Lines containing the word "radians" should be extracted in full.

- - - - - - -

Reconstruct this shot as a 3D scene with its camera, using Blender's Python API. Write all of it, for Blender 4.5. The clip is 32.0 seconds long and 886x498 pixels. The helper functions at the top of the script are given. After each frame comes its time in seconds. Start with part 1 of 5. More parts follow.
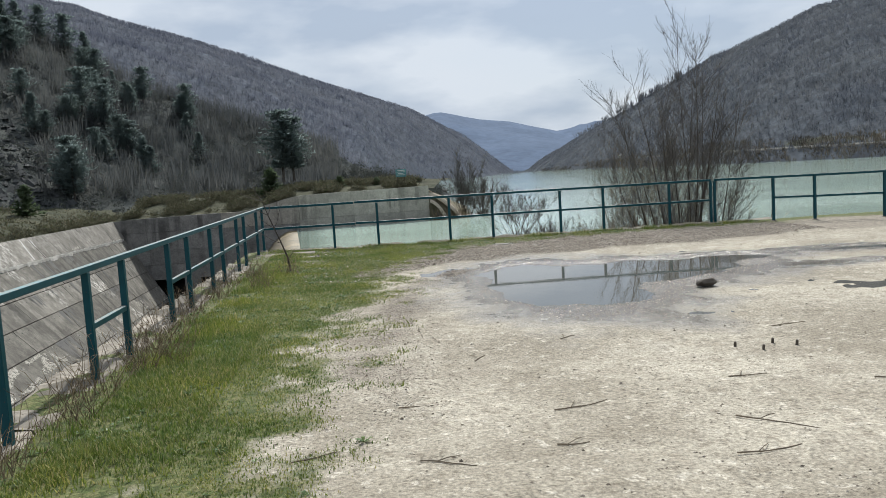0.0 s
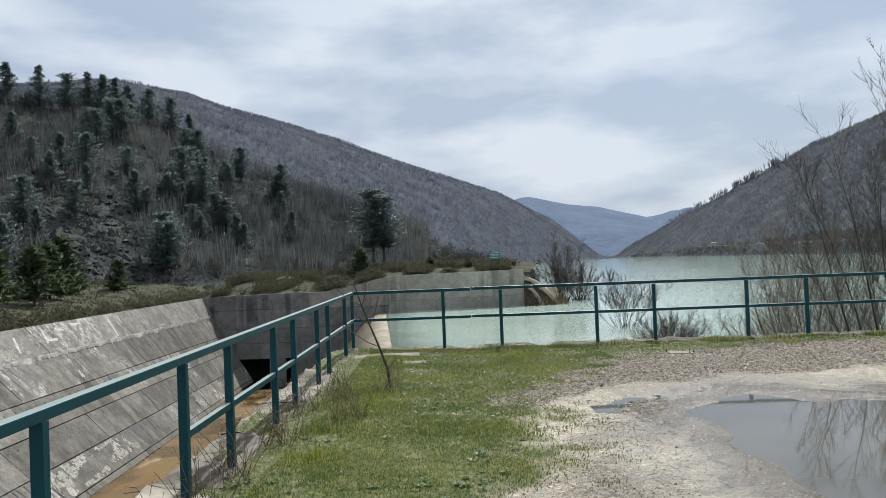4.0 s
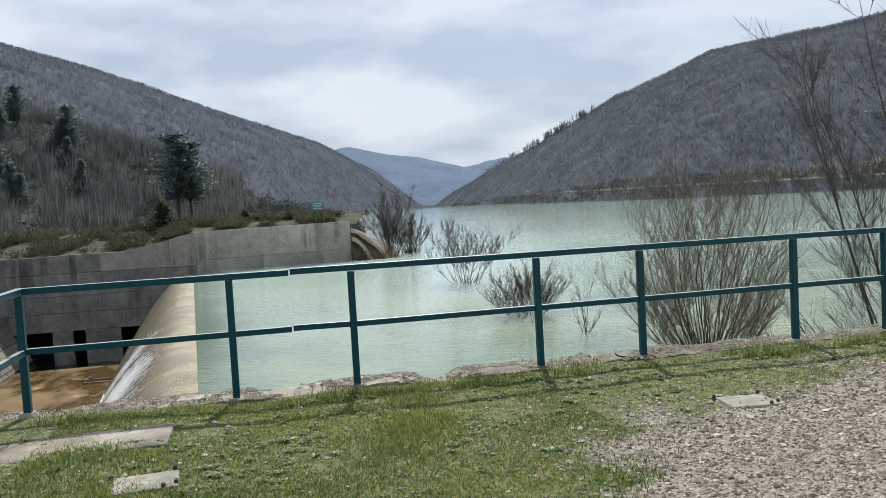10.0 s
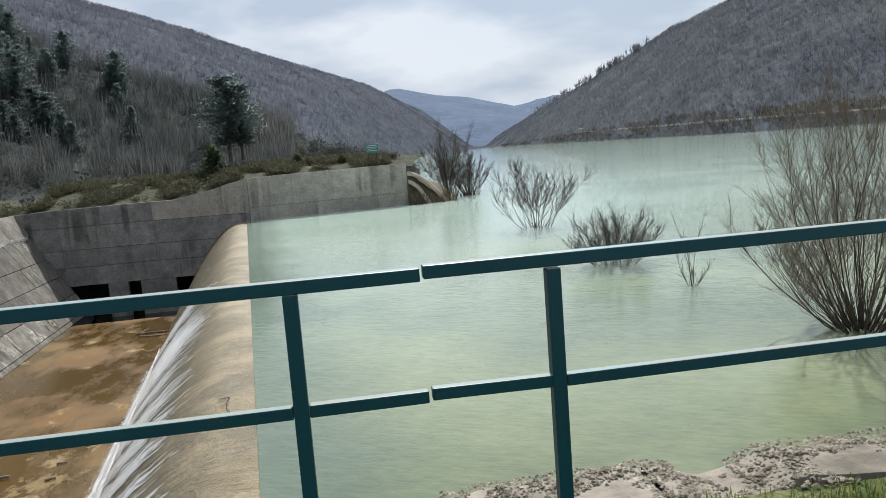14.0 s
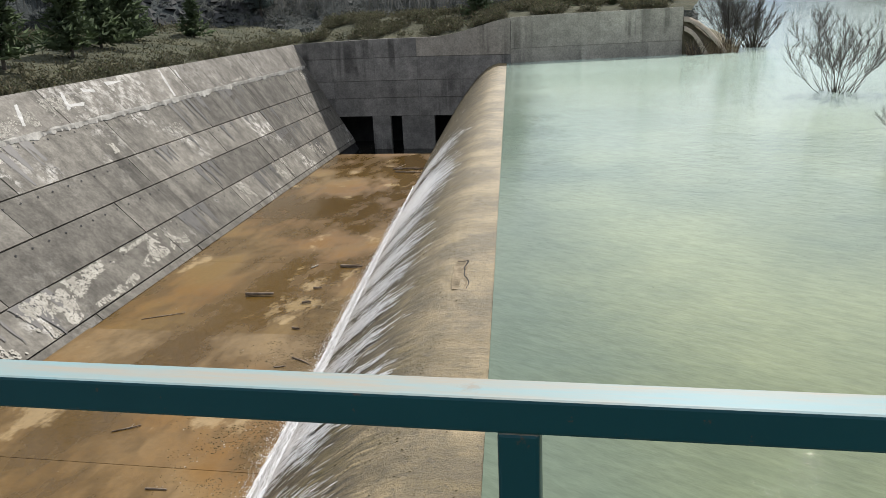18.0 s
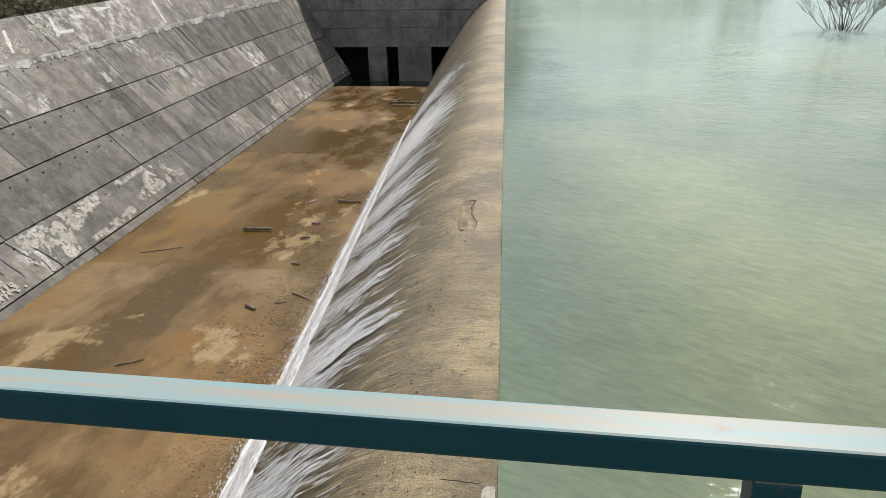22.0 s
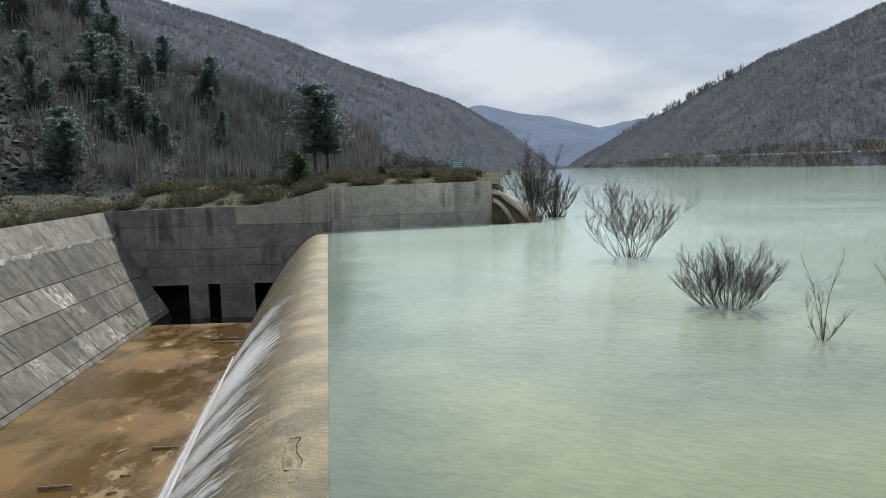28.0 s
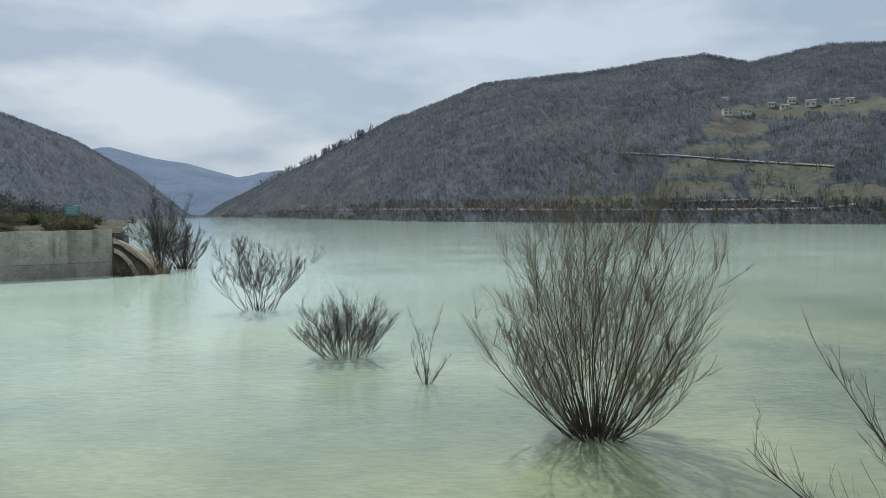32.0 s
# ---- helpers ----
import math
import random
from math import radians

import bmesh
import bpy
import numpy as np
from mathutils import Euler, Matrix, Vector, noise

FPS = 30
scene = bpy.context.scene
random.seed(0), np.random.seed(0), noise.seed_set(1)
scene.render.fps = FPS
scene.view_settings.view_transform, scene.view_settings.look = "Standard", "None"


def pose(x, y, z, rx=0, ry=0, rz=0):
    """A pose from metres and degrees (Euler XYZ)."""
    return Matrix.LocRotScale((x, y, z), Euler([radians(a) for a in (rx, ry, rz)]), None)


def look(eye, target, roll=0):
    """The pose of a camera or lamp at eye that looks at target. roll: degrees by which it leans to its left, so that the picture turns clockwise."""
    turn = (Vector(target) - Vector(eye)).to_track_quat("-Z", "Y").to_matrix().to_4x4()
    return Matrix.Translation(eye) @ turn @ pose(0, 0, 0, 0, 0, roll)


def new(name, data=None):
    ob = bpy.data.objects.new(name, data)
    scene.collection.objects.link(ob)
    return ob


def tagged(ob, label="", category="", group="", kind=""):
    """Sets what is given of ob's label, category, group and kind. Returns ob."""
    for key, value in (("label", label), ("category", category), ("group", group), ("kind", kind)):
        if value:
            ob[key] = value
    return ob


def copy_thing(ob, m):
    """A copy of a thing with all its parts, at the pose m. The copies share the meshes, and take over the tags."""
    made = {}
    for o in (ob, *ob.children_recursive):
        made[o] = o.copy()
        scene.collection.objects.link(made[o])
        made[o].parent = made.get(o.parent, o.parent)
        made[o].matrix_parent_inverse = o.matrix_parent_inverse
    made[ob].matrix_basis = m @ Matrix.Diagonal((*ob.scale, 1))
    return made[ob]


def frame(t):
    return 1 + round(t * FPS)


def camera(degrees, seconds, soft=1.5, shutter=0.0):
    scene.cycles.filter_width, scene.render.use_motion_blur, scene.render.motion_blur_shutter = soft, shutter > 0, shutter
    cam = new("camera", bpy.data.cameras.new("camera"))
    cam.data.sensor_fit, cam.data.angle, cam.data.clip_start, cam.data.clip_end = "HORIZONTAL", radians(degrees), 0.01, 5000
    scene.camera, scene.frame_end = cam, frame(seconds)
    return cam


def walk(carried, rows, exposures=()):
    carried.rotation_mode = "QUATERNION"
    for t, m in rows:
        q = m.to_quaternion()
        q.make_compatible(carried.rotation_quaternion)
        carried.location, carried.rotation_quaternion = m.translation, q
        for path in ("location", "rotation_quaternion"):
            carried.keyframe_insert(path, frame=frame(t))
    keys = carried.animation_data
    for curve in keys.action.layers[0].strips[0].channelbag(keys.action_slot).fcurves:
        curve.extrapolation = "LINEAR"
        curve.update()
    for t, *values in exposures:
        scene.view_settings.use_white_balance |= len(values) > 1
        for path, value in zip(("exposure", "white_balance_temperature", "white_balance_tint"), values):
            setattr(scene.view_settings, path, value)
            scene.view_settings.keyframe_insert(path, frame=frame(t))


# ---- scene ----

- - - - - - -

* FULL OUTPUT:
from math import radians
    return Matrix.LocRotScale((x, y, z), Euler([radians(a) for a in (rx, ry, rz)]), None)
    cam.data.sensor_fit, cam.data.angle, cam.data.clip_start, cam.data.clip_end = "HORIZONTAL", radians(degrees), 0.01, 5000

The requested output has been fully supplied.